While the cantons celebrate the fall of Wolfram and proceed to take control of more castles from Habsburg control, Duke Leopold I gathers a large army to crush the rebellion and gain full control of Gotthard Pass, unaware of Wolfram's demise. Leopold's army chases after a group of rebels at the Reuss River which he believes are the last remnants of the rebellion only to realize too late that the group was bait where the rebels proceed to use the higher ground to drop wooden logs onto his army to trap them, leading to the Battle of Morgarten where many knights are killed as they are caught off guard and the rebels avenging for the Habsburg's cruelty against their people. Leopold escapes but not before a dying Walther tells the Duke that the cantons will never fall under the Habsburgs. With the majority of his forces decimated and rival families taking advantage of the situation, Duke Leopold is forced to give up his plans to conquer Gotthard Pass to consolidate his power.

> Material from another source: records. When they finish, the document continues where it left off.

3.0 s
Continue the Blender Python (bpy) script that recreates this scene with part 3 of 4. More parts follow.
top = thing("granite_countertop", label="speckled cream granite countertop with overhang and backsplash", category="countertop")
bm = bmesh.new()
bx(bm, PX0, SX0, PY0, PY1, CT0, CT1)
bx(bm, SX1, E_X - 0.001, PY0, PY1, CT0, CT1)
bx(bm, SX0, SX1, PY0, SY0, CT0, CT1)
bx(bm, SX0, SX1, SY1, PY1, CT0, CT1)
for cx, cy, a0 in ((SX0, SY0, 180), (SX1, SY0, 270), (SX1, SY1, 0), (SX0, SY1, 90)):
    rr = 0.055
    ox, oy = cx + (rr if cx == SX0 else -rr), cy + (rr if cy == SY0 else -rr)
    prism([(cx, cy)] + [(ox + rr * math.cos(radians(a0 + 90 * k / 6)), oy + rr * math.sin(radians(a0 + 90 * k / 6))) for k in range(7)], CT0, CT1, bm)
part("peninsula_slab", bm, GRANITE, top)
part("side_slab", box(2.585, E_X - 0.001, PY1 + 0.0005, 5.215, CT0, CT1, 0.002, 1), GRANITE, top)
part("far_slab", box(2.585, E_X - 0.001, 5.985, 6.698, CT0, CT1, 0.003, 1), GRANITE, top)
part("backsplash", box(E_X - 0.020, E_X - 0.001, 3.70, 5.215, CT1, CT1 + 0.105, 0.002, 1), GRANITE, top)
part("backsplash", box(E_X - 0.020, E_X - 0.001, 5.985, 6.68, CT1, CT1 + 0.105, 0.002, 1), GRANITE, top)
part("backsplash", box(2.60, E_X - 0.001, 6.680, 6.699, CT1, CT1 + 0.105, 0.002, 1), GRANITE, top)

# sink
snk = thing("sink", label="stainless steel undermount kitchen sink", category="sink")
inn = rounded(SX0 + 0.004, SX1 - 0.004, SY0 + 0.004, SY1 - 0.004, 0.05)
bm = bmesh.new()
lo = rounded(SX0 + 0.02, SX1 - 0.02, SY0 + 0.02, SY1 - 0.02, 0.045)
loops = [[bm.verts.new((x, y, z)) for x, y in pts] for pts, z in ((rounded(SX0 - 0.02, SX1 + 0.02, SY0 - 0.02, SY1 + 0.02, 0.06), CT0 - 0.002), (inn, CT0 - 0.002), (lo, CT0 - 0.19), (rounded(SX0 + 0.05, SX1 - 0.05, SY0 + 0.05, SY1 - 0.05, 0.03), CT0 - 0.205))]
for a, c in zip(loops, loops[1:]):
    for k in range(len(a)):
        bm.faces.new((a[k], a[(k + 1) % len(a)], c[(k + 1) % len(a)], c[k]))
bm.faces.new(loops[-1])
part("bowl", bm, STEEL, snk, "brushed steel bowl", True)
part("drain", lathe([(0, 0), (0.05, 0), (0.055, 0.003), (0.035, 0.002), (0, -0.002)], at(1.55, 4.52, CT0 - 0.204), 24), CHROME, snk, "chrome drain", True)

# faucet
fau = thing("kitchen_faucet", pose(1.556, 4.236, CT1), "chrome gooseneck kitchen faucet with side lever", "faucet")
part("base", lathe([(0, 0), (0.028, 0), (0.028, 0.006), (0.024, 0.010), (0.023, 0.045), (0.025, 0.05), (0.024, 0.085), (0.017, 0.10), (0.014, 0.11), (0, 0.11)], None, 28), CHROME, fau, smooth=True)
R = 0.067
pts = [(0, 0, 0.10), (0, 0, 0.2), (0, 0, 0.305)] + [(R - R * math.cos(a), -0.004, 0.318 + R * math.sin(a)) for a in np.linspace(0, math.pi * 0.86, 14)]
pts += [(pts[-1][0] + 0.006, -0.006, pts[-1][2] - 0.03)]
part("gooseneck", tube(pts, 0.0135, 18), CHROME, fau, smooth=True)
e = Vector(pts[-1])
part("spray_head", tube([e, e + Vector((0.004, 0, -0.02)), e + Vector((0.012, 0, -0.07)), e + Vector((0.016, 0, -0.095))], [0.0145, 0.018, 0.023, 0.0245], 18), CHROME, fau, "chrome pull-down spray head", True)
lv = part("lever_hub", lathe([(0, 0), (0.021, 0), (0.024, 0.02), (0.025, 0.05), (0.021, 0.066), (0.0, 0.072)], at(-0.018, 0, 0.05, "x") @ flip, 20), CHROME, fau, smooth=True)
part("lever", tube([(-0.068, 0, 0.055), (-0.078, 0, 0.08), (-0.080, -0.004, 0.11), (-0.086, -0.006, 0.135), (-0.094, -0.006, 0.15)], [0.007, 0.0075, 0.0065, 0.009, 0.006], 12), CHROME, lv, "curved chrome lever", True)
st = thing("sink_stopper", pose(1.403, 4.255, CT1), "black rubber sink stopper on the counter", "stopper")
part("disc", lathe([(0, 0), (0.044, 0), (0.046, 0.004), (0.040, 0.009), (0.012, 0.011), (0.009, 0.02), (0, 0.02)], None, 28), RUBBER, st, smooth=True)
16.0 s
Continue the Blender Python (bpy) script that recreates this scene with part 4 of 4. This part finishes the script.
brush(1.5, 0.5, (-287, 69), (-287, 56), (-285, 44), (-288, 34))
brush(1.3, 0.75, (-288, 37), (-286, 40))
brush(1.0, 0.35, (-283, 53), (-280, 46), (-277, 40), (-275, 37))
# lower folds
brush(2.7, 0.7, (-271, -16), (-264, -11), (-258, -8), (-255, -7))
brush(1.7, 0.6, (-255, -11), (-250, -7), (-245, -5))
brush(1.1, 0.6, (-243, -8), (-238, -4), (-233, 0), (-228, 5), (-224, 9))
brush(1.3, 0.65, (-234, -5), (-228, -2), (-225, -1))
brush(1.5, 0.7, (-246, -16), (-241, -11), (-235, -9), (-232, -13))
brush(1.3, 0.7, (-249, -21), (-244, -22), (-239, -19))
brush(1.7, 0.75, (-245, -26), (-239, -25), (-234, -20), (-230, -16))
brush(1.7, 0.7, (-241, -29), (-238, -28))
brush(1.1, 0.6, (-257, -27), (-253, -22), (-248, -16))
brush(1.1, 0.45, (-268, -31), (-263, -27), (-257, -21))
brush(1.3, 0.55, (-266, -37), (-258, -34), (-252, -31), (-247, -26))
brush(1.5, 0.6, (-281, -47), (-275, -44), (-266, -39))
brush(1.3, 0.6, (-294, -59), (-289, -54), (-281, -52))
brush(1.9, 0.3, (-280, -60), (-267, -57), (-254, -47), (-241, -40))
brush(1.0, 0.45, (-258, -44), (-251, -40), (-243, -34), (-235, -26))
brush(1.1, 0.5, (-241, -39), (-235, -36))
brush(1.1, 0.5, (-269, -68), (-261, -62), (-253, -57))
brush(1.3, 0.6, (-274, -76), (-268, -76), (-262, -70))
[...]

Due to their victory against the Habsburg, the other cantons join the Eternal Alliance and formed a new country, the future nation of Switzerland.

==Publication==
- Volume 1 (February 15, 2010; English: July 2, 2013)
- Volume 2 (October 15, 2010; English: October 29, 2013)

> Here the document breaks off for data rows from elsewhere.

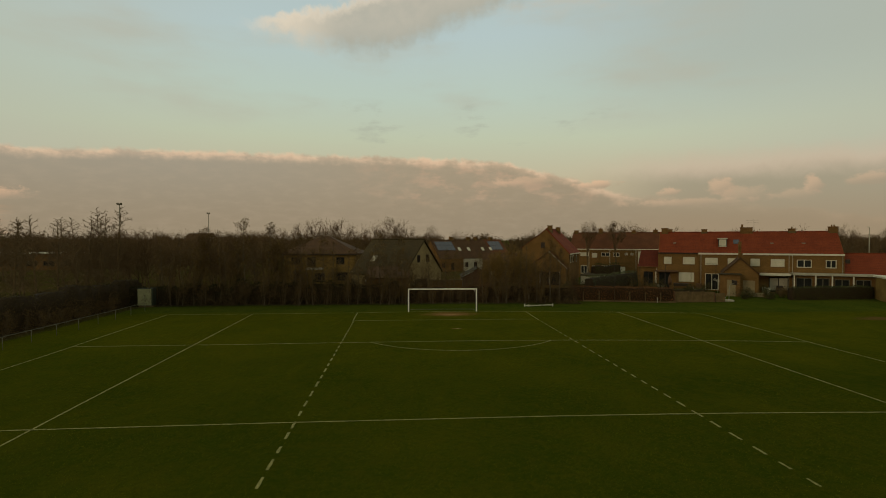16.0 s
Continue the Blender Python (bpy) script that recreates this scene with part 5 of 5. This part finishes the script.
def make_garden_plants():
    make_hedge("yew_hedge", 21.8, 15.4, 33.6, 27.4, 1.6, 3.0, M_GREYGREEN, "grey-green clipped garden hedge", 45, 0.07, 11, 0.06, z=-0.4, rounded=0.6)
    make_hedge("conifer_hedge", 28.5, 32.5, 33.5, 33.6, 1.8, 3.9, M_GREENLEAF, "tall dark evergreen hedge between gardens", 40, 0.08, 12, 0.15, z=-0.4, rounded=0.5)
    make_hedge("privet_hedge", 49.2, 12.0, 61.3, 12.2, 1.1, 1.75, M_GREENLEAF, "dark green clipped privet hedge before the veranda", 110, 0.06, 13, 0.07, z=-0.51)
    make_hedge("low_hedge", 33.0, 13.0, 37.6, 13.6, 0.9, 1.5, M_GREENLEAF, "low green garden hedge behind the fence", 60, 0.06, 14, 0.15, z=-0.5)
    make_hedge("laurel_hedge", -37.2, 6.9, -32.6, 7.3, 0.9, 2.35, M_IVY, "dark evergreen hedge behind the storage cabinet", 120, 0.06, 15, 0.12, z=0.0, rounded=0.4)
    # willow-like tree with hanging ochre twigs
    ochre = mat("ochre_twig", (0.15, 0.090, 0.022), (0.20, 0.122, 0.030), scale=3.0, bump=0.0)
    for i, (x, y, h) in enumerate(((9.9, 13.0, 7.6), (12.0, 13.8, 6.4), (7.9, 12.4, 5.9))):
        g = grow_far(71 + i, h, 28, 0.013, 0.40, 0.46, 0.54, 0.3)
        plant("ornamental_willow", g, pose(x, y, -0.08, 0, 0, 70 * i), "bushy bare garden tree with fine ochre twigs", "tree", "ochre-twigged garden trees", ochre, M_STEM, ochre)
    # a dark round shrub and garden bushes near the first house
    for i, (x, y, h) in enumerate(((35.2, 21.5, 2.4), (30.8, 24.0, 2.4), (27.5, 16.5, 1.7), (33.2, 19.5, 1.8), (24.2, 26.2, 1.9), (26.4, 25.4, 2.1), (21.0, 24.0, 1.7), (43.6, 13.4, 1.5), (46.8, 12.8, 1.3), (45.2, 15.2, 1.6))):
        g = grow_shrub(90 + i, h, 12, 0.95, 0.8)
        plant("garden_shrub", g, pose(x, y, gz(x)), "dark leafy shrub in a back garden", "shrub", "garden shrubs", M_GREENLEAF if i != 1 else M_LEAF)


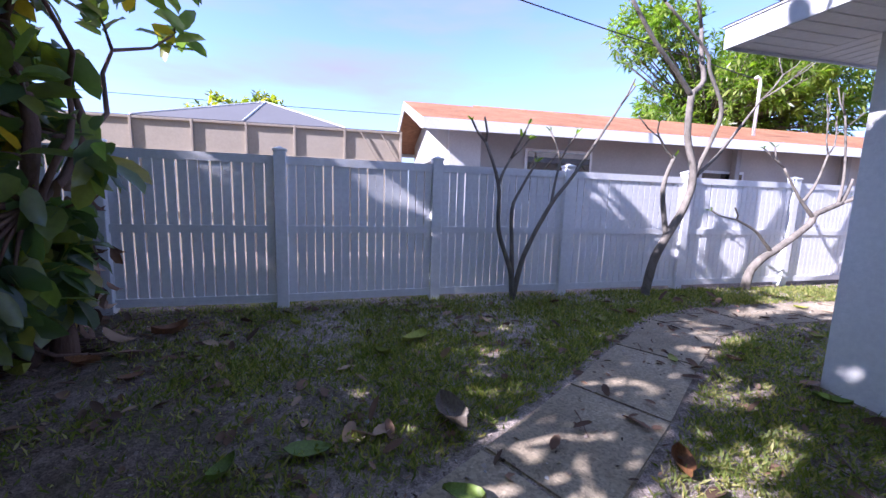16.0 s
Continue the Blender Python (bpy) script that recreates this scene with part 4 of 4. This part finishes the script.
def gable_house(name, label, x0, y0, x1, y1, eave, ridge, wall_mat, roof_mat, over=0.5, windows=()):
    """A low house with its ridge along y."""
    t = thing(name, (x0 + x1) / 2, (y0 + y1) / 2, -0.1, label, "house")
    ox, oy, oz = (x0 + x1) / 2, (y0 + y1) / 2, -0.1
    s = Shape()
    mx2 = (x0 + x1) / 2 - ox
    s.prism([(x0 - ox, 0), (x1 - ox, 0), (x1 - ox, eave - oz), (mx2, ridge - oz - 0.12), (x0 - ox, eave - oz)], "y", y0 - oy, y1 - oy)
    part("wall", s, wall_mat, t)
    k = (ridge - eave) / ((x1 - x0) / 2)
    e0 = eave - oz - over * k
    for sx in (-1, 1):
        hx = (x1 - x0) / 2
        part("roof", Shape().prism([(sx * (hx + over), e0), (0, ridge - oz), (0, ridge - oz + 0.1), (sx * (hx + over), e0 + 0.1)], "y", y0 - oy - over, y1 - oy + over), roof_mat, t)
        part("fascia", Shape().box(sx * (hx + over), y0 - oy - over, e0 - 0.1, sx * (hx + over + 0.03), y1 - oy + over, e0 + 0.09), FASCIA, t)
    for sy in (y0 - over, y1 + over):
        for sx in (-1, 1):
            hx = (x1 - x0) / 2
            part("barge_board", Shape().prism([(sx * (hx + over), e0 - 0.1), (0, ridge - oz - 0.1), (0, ridge - oz + 0.08), (sx * (hx + over), e0 + 0.08)], "y", sy - oy - 0.015, sy - oy + 0.015), FASCIA, t)
    for y, z0, w, h in windows:
        part("window", Shape().box(x0 - ox - 0.03, y - oy, z0 - oz, x0 - ox + 0.02, y - oy + w, z0 - oz + h, 0.01), FASCIA, t)
        part("pane", Shape().box(x0 - ox - 0.04, y - oy + 0.06, z0 - oz + 0.06, x0 - ox - 0.03, y - oy + w - 0.06, z0 - oz + h - 0.06), GLASS, t)
    return t


house = gable_house("neighbour_house", "low stucco house with orange shingle roof behind fence", 18.6, -14, 23.4, 7.48, 2.69, 3.40, NEIGHBOUR_WALL, ROOF_ORANGE, 0.6, ((4.4, 1.15, 1.5, 1.1), (0.5, 1.0, 1.2, 1.0)))
part("corner_wall", Shape().box(-2.46, 10.1, 0, -2.403, 10.74, 2.74, 0.004), FASCIA, house, "white painted corner wall")
for y in (4.1, 0.9):
    part("porch_post", Shape().box(-2.62, y, 0, -2.48, y + 0.13, 2.66, 0.008), METAL_VENT, house, "dark grey post")
part("ridge_cap", Shape().prism([(-0.14, 3.54), (0, 3.605), (0.14, 3.54), (0.14, 3.56), (0, 3.63), (-0.14, 3.56)], "y", -6.0, 9.6), ROOF_ORANGE, house)
gable_house("white_house", "pale house glimpsed between trees beyond the fence", -1.0, 29.0, 10.0, 37.0, 2.6, 4.0, NEIGHBOUR_WHITE, ROOF_GREY, 0.5)
gable_house("garden_house", "pale roofed house behind the northern garden", -19.0, 24.0, -8.0, 32.0, 2.5, 4.0, NEIGHBOUR_WHITE, ROOF_ORANGE, 0.5)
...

- Volume 3 (November 15, 2011; English: January 14, 2014)
- Volume 4 (September 15, 2012; English: April 15, 2014)
- Volume 5 (October 15, 2013; English: August 12, 2014)
- Volume 6 (October 14, 2014; English: March 31, 2015)
- Volume 7 (November 14, 2015; English: March 22, 2016)
- Volume 8 (November 15, 2016; English: July 25, 2017)

==Reception==
On Anime News Network, Rebecca Silverman gave the first volume an overall grade of B, calling it "brutal", saying that it "pulls few punches and hits you in the gut" and recommending it to "fans of historical fiction that pays attention to the history or those looking for some well done seinen". Also on Anime News Network, Silverman gave the sixth volume an overall grade of A−, calling it "harsh and difficult...and still nearly impossible to put down."